The Palestinian Authority in the West Bank and the Islamic militant group Hamas, which rules Gaza, have also cracked down on dissent in recent years. The PA has detained hundreds of people, including Amro, who was jailed for a week in 2017 over a Facebook post. Hamas violently dispersed protests last March, arresting dozens of people.
In addition to protesting, many Palestinians have also rallied behind the Boycott, Divestment and Sanctions movement, or BDS, a nonviolent campaign that claims to be modeled on the struggle against South African Apartheid.
The campaign has sparked a major backlash by Israeli authorities, who say its true aim is to delegitimize the state and eventually wipe it off the map.
BDS endorses the Palestinian claim of a right of return for the descendants of refugees who fled or were driven out of Israel in the 1948 war that attended its creation. If fully realized, that would spell the end of Israel as a Jewish-majority state. Critics have also seized on statements from prominent BDS supporters to brand it as anti-Semitic, something organizers vehemently deny.
A 2017 law bars entry to foreigners who have called for economic boycotts of Israel or its settlements. Israel invoked the law when it deported Shakir and when it refused entry to U.S. congresswomen Ilhan Omar and Rashida Tlaib earlier this year.
In May, German lawmakers passed a resolution that denounced the boycott movement and described its methods as anti-Semitic. The U.S. House of Representatives passed a resolution opposing the boycott movement in July.

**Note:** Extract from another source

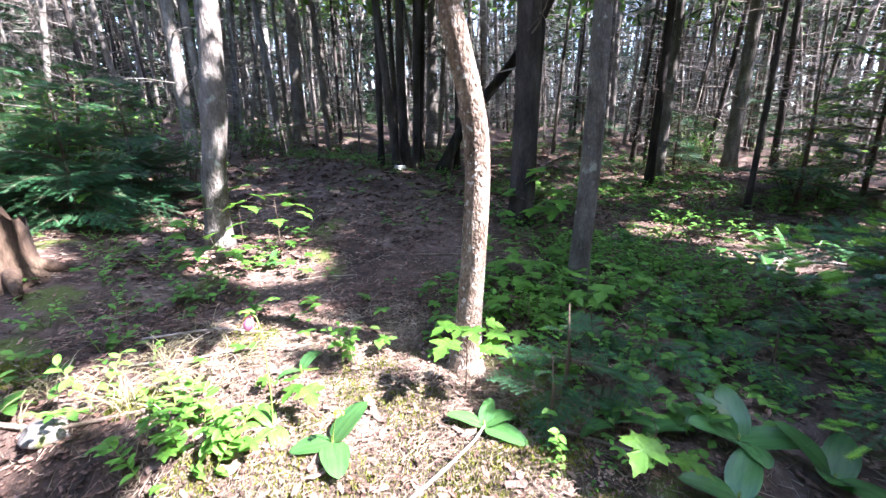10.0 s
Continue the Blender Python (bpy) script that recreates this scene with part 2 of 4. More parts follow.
# ---- more materials ----
LILY = material("lily_leaf", [(0.045, 0.125, 0.035), (0.068, 0.18, 0.048), (0.09, 0.215, 0.06)], 6, 0.25, 0.12, 60, (1, 6, 1), 0.22, vary=0.18, spec=0.6, fine=0.1)
ORCHID_LEAF = material("orchid_leaf", [(0.07, 0.18, 0.03), (0.11, 0.26, 0.045), (0.15, 0.31, 0.06)], 9, 0.4, 0.2, 50, (1, 10, 1), 0.25, vary=0.12, fine=0.15)
SHOOT_LEAF = material("shoot_leaf", [(0.085, 0.225, 0.035), (0.13, 0.32, 0.05), (0.2, 0.41, 0.075)], 10, 0.42, 0.2, 90, glow_through=0.32, vary=0.35, fine=0.12)
MAPLE_LEAF = material("maple_leaf", [(0.06, 0.16, 0.025), (0.09, 0.22, 0.03), (0.13, 0.28, 0.045)], 9, 0.5, 0.25, 70, glow_through=0.35, vary=0.2, fine=0.15)
WHORL_LEAF = material("whorl_leaf", [(0.05, 0.14, 0.02), (0.085, 0.21, 0.03), (0.12, 0.26, 0.04)], 12, 0.5, 0.2, 80, glow_through=0.3, vary=0.3, fine=0.12)
COVER = material("cover_leaf", [(0.045, 0.13, 0.02), (0.075, 0.19, 0.03), (0.11, 0.24, 0.04)], 12, 0.5, 0, glow_through=0.3, vary=0.35, island=True, fine=0.1)
STRAW = material("dry_grass", [(0.22, 0.2, 0.1), (0.34, 0.3, 0.17), (0.42, 0.38, 0.24)], 8, 0.8, 0, glow_through=0.2, vary=0.3, island=True)
NEEDLE = material("fir_needle", [(0.02, 0.08, 0.033), (0.034, 0.115, 0.047), (0.052, 0.15, 0.06)], 6, 0.5, 0, glow_through=0.15, vary=0.3)
NEW_NEEDLE = material("fresh_fir_needle", [(0.14, 0.31, 0.045), (0.21, 0.42, 0.06), (0.3, 0.52, 0.09)], 8, 0.55, 0, glow_through=0.3, vary=0.2)
GREEN_STEM = material("green_stem", [(0.10, 0.17, 0.03), (0.17, 0.24, 0.05), (0.22, 0.28, 0.07)], 14, 0.55, 0.1, 80)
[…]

At least 25 U.S. states have enacted laws aimed at suppressing the BDS movement, including Texas, which passed a law forcing state contractors to sign a pledge that they do not support the campaign. A federal judge blocked enforcement of the law in April, saying boycotts are a form of protected free speech.
Gerald Steinberg, who heads a pro-Israel group called NGO Monitor that campaigns against BDS, said its “demonization paints Israelis as blood-thirsty war criminals, land-thieves and child killers.”
“These accusations contribute to or are used to justify attacks against students and speakers on university campuses, harassment in other venues and in some cases, violent terror,” he said.
Abu Rahma and other activists reject such characterizations, saying their struggle is not against Israelis but against the occupation.
“I see how the occupation is an obstacle to everything,” he said. “The path that I am on, I have to continue. I have to struggle. It’s not easy.”